Bioethikerin: Über Risiken künstlicher Befruchtung aufklären
Knapp drei Jahre nach Einführung des neuen Fortpflanzungsmedizingesetzes ist es nach den Worten der Wiener Bioethikerin Susanne Kummer höchste Zeit, dass Österreich Konsequenzen zieht. Dringend nötig seien "Investitionen in Langzeitstudien nach In-Vitro-Fertilisation (IVF) sowie transparente Aufklärung über Risiken der künstlichen Befruchtung und deren gesundheitsgefährdenden Aspekte", forderte die Geschäftsführerin des Instituts für Medizinische Anthropologie und Bioethik (IMABE) in einer "Kathpress" vorliegenden Stellungnahme vom Dienstag. Anlass dafür gäben Studien, die IVF mit negativen Folgen für die Gesundheit in Beziehung brachten.
"Wir sehen, wie immer mehr kritische Studien erscheinen, die auf Gesundheitsrisiken der künstlichen Befruchtung für Kinder und Frauen hinweisen", warnte Kummer. Kardiologen des Berner Inselspitals berichteten im "Journal of the American College of Cardiology", dass IVF-Kinder ein signifikant höheres Risiko für Bluthochdruck schon im Jugend- und jungen Erwachsenenalter aufweisen - ein laut Studienleiter Urs Scherrer "sehr beunruhigendes" Ergebnis. Bei 17-Jährigen, die durch IVF entstanden, liegt die Häufigkeit von Bluthochdruck demnach bei über 15 Prozent. Dass die Blutgefäße von Elfjährigen nach IVF vorzeitig altern, hatten die Forscher schon zuvor nachgewiesen und dabei elterliche Vorbelastung als Ursache ausgeschlossen, trat dieses Risiko doch bei natürlich gezeugten Geschwisterkindern nicht auf.

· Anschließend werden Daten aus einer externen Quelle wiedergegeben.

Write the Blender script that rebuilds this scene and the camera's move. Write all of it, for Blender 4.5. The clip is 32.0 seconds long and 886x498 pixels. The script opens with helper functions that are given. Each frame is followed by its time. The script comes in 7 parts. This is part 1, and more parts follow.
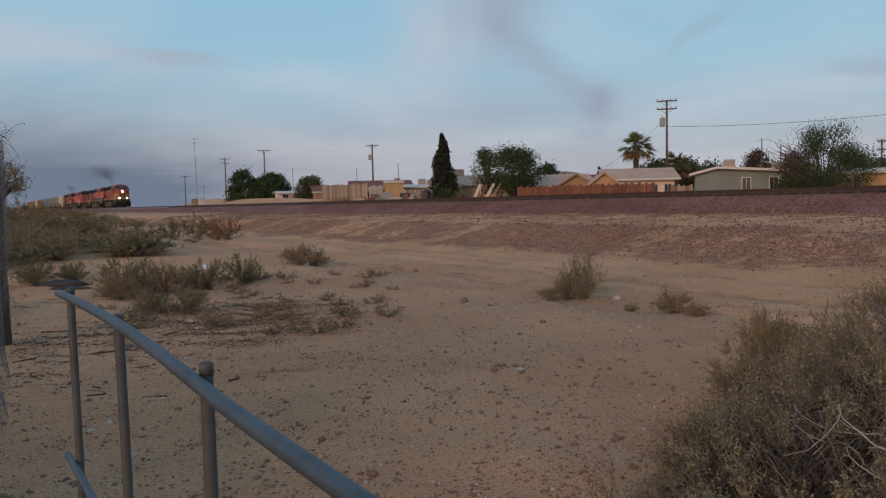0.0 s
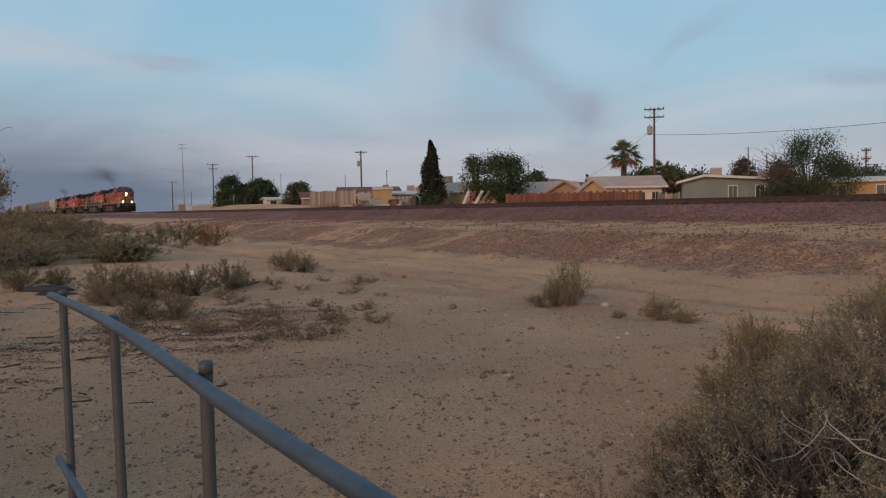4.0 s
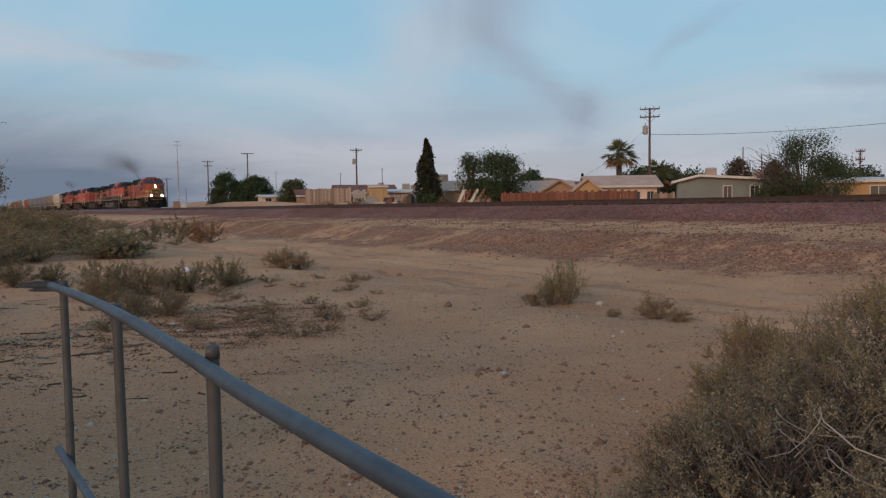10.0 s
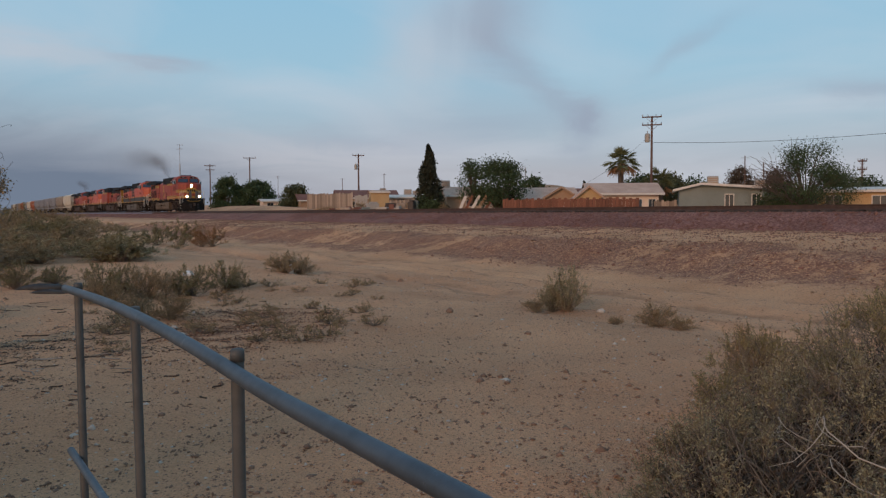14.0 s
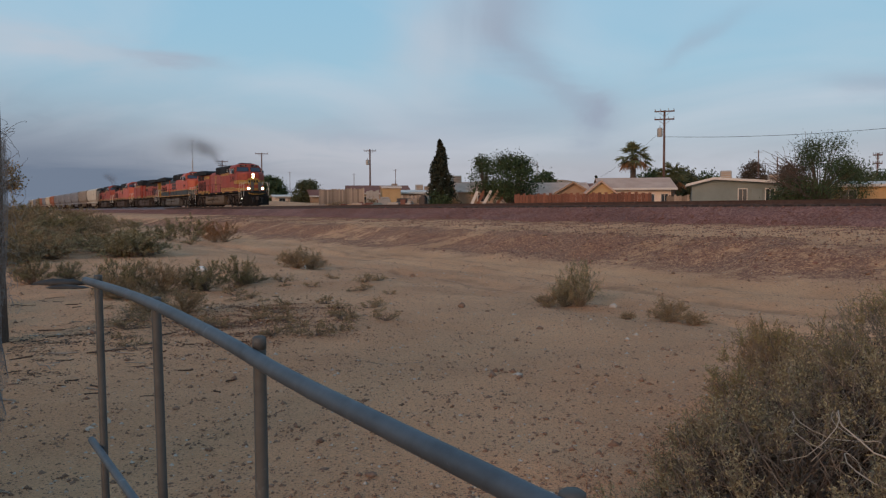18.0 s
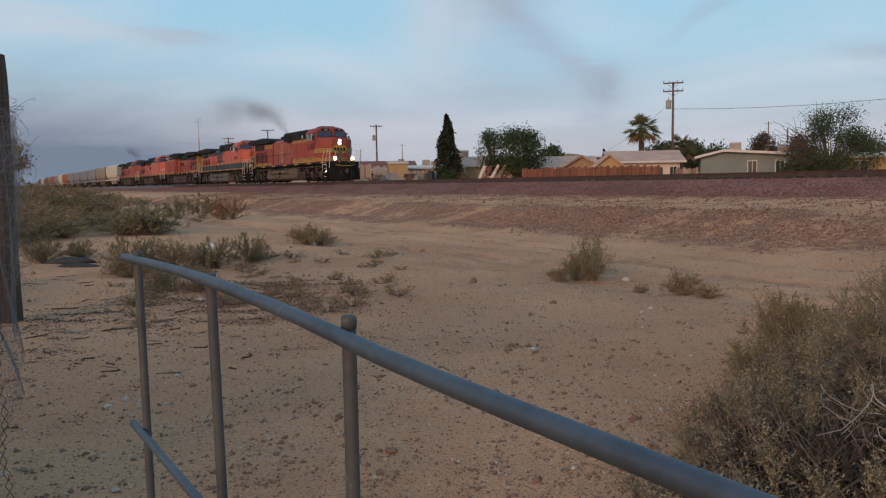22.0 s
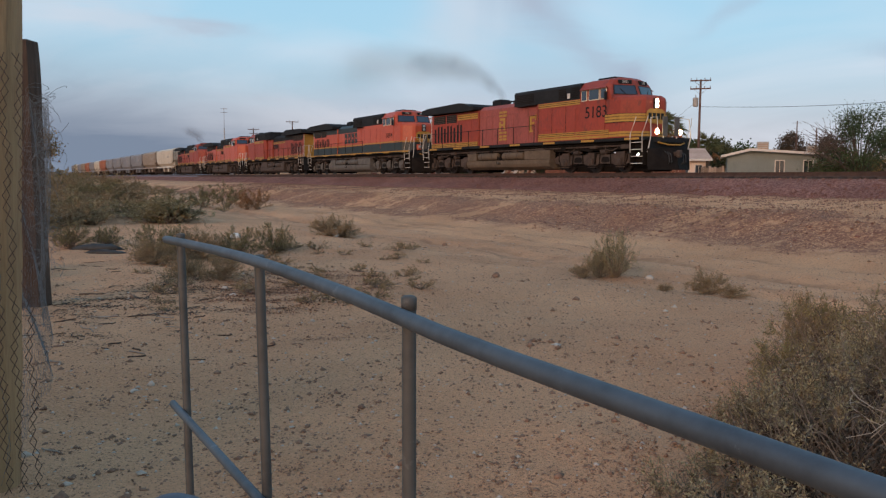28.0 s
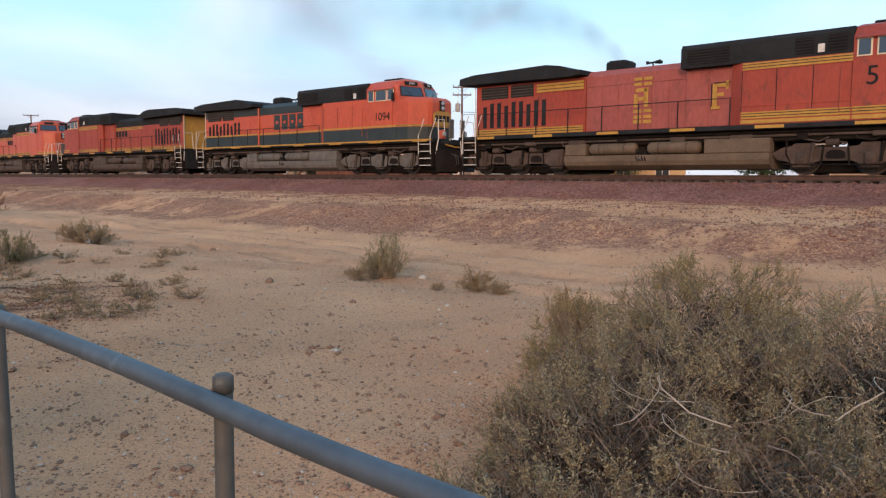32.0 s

Als wahrscheinlichste "Schuldige" dieses Zusammenhangs gilt die Nährlösung, in der durch IVF erzeugte Embryonen in den ersten Tagen im Brutschrank kultiviert werden. Schon seit längerem vermuten Wissenschaftler, dass diese - nicht standardisierte - chemische und hormonelle Mixtur epigenetische Veränderungen hervorrufen kann. Eine Modifikation des Erbguts auf molekularer Ebene kann auf subtile Weise zu gesundheitlichen Langzeitschäden führen, wobei neben Bluthochdruck auch Spätfolgen von niedrigerem fetalen Wachstum, ein geringeres Geburtsgewicht, Asthma oder Stoffwechselerkrankungen in Diskussion sind.
Risikofaktor wie Rauchen oder Übergewicht
Die Berner Forscher schlagen im Fachbeitrag vor, IVF als kardiovaskulären Risikofaktor wie auch etwa Rauchen, Inaktivität oder Übergewicht zu sehen, und drängen darauf, dass Jugendliche zwecks optimaler Behandlung über die Art der Zeugung wie auch den Schwangerschaftsverlauf Bescheid wissen. Anders aber ihr Arbeitgeber, das Inselspital Bern: Deren Medienabteilung hatte trotz des internationalen Interesses nicht pro-aktiv über die hauseigene Studie berichtet - da die Ergebnisse "direkt einen anderen Fachbereich der Insel-Gruppe tangieren könnten", wie es in einer Stellungnahme im September hieß. Beobachtern zufolge wolle man mit der Zurückhaltung mögliche negative ökonomische Folgen für den Bereich künstliche Befruchtung - das Inselspital betreibt ein eigenes Kinderwunschzentrum - verhindern.
Der Wiener Ethikerin Kummer zufolge stimme es nachdenklich, wenn Verantwortungsträger in Reproduktionskliniken und Politik der umfassenden Aufklärung über IVF aus dem Weg gingen. "Solche Daten beunruhigen offenbar und passen nicht ins Hochglanz-Werbebild der Wunschbabykliniken. Heute warnen wir Schwangere davor, dass Alkohol das ungeborene Kind schädigen kann. Warum sprechen wir dann nicht auch offen über die gesundheitlichen Risiken einer künstlichen Befruchtung?", so die Geschäftsführerin des kirchlichen IMBABE-Instituts.